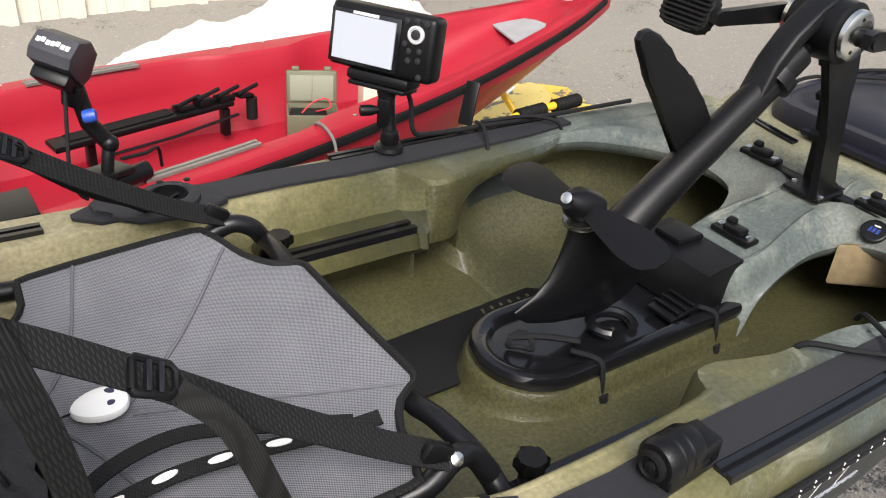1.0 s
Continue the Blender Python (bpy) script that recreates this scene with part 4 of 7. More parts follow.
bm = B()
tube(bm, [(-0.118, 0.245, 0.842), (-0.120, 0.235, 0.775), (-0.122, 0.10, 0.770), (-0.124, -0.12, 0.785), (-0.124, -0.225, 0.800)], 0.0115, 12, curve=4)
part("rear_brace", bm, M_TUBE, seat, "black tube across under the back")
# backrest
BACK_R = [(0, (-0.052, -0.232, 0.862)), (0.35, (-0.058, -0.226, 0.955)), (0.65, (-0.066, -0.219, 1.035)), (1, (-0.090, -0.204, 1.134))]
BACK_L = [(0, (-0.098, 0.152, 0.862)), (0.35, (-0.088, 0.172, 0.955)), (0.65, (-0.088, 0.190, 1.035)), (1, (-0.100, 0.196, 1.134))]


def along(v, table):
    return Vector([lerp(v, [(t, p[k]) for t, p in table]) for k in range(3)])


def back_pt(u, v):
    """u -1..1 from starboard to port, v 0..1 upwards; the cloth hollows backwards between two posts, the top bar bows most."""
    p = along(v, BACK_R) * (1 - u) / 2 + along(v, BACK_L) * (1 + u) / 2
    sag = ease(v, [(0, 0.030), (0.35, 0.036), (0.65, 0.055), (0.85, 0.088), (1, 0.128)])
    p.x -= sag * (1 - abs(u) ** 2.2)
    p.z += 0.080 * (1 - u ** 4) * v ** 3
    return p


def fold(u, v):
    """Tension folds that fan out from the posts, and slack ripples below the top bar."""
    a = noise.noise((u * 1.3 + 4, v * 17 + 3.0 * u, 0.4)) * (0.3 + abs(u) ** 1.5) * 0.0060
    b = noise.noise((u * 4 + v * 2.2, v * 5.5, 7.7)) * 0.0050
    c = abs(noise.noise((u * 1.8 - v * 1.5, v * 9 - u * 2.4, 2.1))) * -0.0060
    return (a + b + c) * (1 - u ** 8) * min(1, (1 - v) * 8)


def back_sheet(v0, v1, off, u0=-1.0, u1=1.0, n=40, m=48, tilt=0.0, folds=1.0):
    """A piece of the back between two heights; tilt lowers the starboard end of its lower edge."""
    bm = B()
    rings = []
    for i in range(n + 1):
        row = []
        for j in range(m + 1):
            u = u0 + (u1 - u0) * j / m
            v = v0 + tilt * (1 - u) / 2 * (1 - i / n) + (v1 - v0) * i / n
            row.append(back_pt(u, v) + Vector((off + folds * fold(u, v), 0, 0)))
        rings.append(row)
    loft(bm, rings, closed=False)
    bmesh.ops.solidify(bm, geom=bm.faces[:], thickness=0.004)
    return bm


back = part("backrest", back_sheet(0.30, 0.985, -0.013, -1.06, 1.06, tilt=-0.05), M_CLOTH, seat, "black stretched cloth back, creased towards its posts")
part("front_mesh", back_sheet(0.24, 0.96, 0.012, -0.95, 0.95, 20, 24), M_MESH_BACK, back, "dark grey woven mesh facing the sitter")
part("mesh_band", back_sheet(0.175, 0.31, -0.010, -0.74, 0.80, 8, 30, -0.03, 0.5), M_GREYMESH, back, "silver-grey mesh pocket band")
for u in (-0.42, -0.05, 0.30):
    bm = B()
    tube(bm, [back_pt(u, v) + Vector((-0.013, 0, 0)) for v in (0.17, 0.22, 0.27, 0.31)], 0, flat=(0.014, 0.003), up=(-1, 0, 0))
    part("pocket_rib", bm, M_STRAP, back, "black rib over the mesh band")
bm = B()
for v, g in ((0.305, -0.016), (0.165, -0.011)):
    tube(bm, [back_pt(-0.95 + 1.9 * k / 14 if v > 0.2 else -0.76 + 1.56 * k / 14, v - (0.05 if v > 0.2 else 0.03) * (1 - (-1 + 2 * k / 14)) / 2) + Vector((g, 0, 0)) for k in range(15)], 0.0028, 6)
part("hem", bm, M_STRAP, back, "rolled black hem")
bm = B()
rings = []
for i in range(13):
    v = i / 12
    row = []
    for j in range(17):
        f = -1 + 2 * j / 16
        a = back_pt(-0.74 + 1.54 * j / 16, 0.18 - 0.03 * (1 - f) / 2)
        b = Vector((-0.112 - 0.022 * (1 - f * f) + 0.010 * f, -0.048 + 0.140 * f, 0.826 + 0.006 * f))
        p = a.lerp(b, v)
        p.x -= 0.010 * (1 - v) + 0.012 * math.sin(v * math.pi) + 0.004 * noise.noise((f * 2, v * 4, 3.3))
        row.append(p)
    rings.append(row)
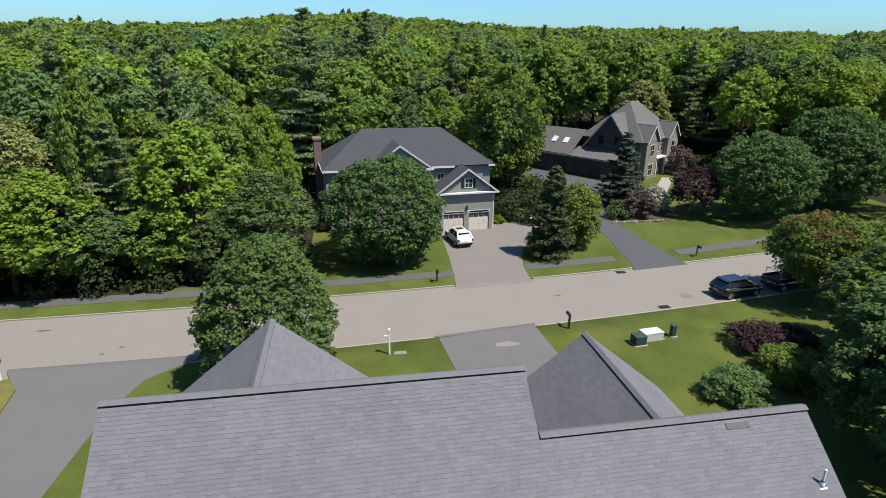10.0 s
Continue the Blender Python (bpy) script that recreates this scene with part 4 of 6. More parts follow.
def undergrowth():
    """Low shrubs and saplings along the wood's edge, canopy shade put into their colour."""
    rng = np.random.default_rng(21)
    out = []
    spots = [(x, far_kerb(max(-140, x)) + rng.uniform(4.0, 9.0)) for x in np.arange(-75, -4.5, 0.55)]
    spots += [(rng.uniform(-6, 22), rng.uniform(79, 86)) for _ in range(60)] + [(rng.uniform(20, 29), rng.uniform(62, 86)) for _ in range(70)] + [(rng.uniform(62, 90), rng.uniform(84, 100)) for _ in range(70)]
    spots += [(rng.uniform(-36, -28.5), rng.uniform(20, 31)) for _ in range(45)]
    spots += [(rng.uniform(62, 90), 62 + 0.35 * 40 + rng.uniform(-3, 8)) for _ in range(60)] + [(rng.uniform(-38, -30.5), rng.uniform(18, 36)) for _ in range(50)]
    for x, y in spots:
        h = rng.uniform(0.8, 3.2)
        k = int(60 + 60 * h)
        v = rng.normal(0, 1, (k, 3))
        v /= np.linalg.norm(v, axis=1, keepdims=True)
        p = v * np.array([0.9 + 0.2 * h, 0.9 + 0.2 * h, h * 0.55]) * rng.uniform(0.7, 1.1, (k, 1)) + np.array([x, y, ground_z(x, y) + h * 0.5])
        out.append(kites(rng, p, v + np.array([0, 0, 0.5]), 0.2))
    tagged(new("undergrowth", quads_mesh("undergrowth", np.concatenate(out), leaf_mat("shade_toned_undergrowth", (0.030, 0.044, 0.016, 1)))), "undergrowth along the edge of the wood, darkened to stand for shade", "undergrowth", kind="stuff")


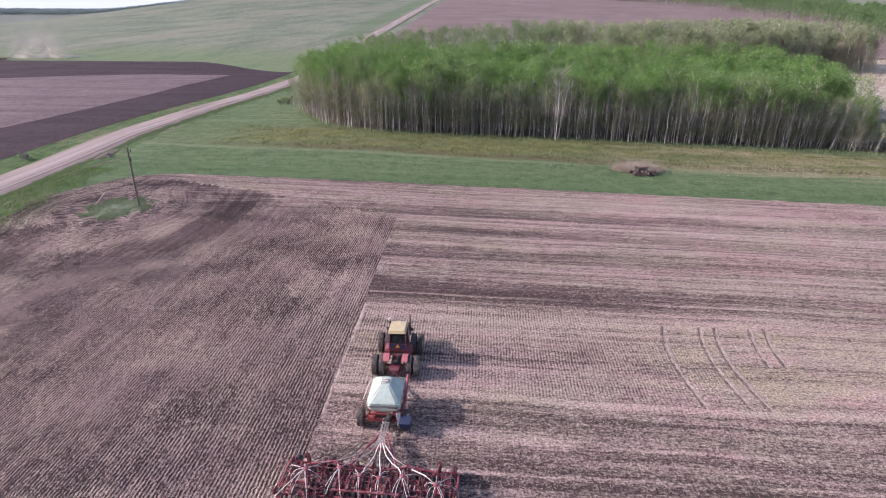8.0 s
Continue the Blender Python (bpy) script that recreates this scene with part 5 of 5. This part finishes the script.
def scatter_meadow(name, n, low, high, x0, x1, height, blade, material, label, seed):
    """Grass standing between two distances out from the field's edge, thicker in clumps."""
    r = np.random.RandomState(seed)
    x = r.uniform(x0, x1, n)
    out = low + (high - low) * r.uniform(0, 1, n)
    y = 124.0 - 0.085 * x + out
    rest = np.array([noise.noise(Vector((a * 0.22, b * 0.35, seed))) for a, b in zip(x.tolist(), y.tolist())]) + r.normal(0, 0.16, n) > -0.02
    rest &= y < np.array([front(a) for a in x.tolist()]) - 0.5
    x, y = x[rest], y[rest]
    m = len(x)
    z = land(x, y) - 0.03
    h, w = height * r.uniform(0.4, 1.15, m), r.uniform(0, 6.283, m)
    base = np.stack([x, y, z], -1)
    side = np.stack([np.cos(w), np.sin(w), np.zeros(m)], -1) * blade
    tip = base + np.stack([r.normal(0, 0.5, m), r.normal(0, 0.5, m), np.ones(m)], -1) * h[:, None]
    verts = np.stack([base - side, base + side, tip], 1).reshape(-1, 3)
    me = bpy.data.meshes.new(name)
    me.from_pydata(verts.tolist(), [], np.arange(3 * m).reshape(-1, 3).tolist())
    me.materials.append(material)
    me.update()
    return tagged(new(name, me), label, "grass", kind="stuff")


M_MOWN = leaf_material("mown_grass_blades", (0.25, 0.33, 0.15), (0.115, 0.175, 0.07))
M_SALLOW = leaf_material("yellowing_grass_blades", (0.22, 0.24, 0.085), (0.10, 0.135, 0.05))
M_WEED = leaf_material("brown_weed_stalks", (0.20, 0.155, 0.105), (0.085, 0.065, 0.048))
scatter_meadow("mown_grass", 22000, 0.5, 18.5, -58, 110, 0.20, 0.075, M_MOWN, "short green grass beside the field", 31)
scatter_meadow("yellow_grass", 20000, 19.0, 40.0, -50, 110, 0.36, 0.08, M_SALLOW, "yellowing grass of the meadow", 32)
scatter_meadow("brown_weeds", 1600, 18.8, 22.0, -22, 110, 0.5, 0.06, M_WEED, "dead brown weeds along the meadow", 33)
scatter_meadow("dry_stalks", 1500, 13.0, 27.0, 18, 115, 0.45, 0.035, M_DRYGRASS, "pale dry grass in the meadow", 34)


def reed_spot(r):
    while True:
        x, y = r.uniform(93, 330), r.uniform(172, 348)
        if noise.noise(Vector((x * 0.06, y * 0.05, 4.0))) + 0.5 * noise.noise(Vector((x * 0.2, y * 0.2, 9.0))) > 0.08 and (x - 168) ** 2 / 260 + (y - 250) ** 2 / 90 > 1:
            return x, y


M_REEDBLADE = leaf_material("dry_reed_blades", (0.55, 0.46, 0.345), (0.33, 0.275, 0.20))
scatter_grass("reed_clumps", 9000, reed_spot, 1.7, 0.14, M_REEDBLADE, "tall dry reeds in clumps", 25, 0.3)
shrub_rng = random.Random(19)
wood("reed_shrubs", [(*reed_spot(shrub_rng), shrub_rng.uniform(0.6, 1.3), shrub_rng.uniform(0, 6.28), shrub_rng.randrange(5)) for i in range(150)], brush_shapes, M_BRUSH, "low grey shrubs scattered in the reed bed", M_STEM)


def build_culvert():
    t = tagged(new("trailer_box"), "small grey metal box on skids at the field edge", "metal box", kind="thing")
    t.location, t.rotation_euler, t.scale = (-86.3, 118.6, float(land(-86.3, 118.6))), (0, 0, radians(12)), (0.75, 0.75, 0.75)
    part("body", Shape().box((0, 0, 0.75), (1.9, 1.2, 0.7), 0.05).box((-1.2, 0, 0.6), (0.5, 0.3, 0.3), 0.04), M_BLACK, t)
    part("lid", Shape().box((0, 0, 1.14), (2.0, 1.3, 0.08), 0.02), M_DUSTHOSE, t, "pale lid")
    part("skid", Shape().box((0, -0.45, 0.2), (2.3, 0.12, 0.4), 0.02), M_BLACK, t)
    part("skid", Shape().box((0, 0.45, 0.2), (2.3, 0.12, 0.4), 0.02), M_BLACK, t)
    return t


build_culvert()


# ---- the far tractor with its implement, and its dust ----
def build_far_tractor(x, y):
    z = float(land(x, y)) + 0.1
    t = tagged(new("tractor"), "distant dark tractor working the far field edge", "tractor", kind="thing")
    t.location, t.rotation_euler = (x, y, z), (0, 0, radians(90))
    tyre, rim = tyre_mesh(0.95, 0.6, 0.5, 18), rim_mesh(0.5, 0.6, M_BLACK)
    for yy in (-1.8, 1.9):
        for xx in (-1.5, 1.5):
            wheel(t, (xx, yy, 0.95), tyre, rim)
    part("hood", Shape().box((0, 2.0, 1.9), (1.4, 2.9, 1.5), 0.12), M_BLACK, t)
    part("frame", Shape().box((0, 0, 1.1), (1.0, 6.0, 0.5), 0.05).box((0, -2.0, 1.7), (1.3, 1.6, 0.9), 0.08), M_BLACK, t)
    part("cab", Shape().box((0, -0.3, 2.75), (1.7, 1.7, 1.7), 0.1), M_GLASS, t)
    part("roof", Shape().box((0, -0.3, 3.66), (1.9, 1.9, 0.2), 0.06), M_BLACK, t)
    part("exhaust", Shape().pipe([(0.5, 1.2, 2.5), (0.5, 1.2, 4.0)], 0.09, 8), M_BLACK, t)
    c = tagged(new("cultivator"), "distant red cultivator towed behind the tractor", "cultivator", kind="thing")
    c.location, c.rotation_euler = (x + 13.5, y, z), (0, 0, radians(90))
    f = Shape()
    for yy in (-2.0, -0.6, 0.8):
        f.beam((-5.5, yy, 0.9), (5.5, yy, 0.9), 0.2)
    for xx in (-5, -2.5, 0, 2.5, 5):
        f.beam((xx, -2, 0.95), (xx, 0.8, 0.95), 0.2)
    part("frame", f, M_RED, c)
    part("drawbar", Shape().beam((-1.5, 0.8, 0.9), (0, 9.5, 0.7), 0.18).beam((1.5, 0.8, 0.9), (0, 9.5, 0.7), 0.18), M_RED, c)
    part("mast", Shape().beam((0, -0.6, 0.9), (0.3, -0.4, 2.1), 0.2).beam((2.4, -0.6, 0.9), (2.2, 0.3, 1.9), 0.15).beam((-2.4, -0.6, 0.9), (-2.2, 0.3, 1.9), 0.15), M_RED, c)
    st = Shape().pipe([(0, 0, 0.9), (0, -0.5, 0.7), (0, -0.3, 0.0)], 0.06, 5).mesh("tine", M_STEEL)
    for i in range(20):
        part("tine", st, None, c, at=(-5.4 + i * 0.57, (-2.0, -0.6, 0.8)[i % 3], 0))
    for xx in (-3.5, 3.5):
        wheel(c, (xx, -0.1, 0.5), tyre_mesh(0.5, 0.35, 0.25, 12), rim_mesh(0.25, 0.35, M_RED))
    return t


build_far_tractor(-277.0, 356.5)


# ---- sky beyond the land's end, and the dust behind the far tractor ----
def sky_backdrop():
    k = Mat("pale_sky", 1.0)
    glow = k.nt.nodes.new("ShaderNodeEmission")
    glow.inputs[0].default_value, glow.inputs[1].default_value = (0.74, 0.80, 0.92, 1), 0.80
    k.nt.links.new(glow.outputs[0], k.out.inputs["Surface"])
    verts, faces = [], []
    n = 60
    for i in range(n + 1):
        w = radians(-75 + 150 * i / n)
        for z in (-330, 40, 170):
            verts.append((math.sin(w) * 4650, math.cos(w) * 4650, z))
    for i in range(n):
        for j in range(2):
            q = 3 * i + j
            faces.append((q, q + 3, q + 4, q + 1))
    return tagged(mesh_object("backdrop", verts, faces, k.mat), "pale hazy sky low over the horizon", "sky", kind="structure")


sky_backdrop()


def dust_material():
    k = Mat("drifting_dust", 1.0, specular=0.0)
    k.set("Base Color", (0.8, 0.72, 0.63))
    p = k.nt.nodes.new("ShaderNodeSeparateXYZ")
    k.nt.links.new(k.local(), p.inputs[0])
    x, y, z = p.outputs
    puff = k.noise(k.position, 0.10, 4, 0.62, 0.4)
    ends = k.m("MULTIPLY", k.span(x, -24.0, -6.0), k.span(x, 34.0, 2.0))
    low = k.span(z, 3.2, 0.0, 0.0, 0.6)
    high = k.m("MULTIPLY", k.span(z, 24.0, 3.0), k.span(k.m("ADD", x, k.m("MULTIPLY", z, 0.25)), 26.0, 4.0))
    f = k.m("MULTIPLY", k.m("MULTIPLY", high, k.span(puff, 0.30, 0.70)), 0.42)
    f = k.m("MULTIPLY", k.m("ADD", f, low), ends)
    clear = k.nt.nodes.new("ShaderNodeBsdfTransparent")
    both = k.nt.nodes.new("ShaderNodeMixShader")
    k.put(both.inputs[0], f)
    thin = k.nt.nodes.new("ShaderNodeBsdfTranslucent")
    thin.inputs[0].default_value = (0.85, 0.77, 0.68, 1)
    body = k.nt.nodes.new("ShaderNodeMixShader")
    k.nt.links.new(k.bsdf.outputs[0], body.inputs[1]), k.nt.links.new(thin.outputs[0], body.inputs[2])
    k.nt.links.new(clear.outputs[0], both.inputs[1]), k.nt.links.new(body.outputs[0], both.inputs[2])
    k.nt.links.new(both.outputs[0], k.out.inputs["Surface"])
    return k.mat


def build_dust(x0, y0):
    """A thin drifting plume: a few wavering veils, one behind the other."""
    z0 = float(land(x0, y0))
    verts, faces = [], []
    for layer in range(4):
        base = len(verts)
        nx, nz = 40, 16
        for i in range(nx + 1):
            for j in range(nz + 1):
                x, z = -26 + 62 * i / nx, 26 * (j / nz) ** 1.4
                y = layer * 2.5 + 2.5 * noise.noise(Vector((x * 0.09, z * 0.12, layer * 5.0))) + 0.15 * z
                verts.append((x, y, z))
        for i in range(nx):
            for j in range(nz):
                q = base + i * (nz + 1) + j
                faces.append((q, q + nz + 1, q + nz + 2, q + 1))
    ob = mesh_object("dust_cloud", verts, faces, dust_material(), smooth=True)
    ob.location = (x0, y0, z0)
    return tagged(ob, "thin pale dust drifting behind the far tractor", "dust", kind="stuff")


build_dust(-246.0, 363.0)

PROMPT
From the opening line of the listing above through the line bearing "(-0.100, 0.196, 1.134))]", repeat each line exactly. Drop every picture.

REPLY TO THE EXERCISE
1.0 s
Continue the Blender Python (bpy) script that recreates this scene with part 4 of 7. More parts follow.
bm = B()
tube(bm, [(-0.118, 0.245, 0.842), (-0.120, 0.235, 0.775), (-0.122, 0.10, 0.770), (-0.124, -0.12, 0.785), (-0.124, -0.225, 0.800)], 0.0115, 12, curve=4)
part("rear_brace", bm, M_TUBE, seat, "black tube across under the back")
# backrest
BACK_R = [(0, (-0.052, -0.232, 0.862)), (0.35, (-0.058, -0.226, 0.955)), (0.65, (-0.066, -0.219, 1.035)), (1, (-0.090, -0.204, 1.134))]
BACK_L = [(0, (-0.098, 0.152, 0.862)), (0.35, (-0.088, 0.172, 0.955)), (0.65, (-0.088, 0.190, 1.035)), (1, (-0.100, 0.196, 1.134))]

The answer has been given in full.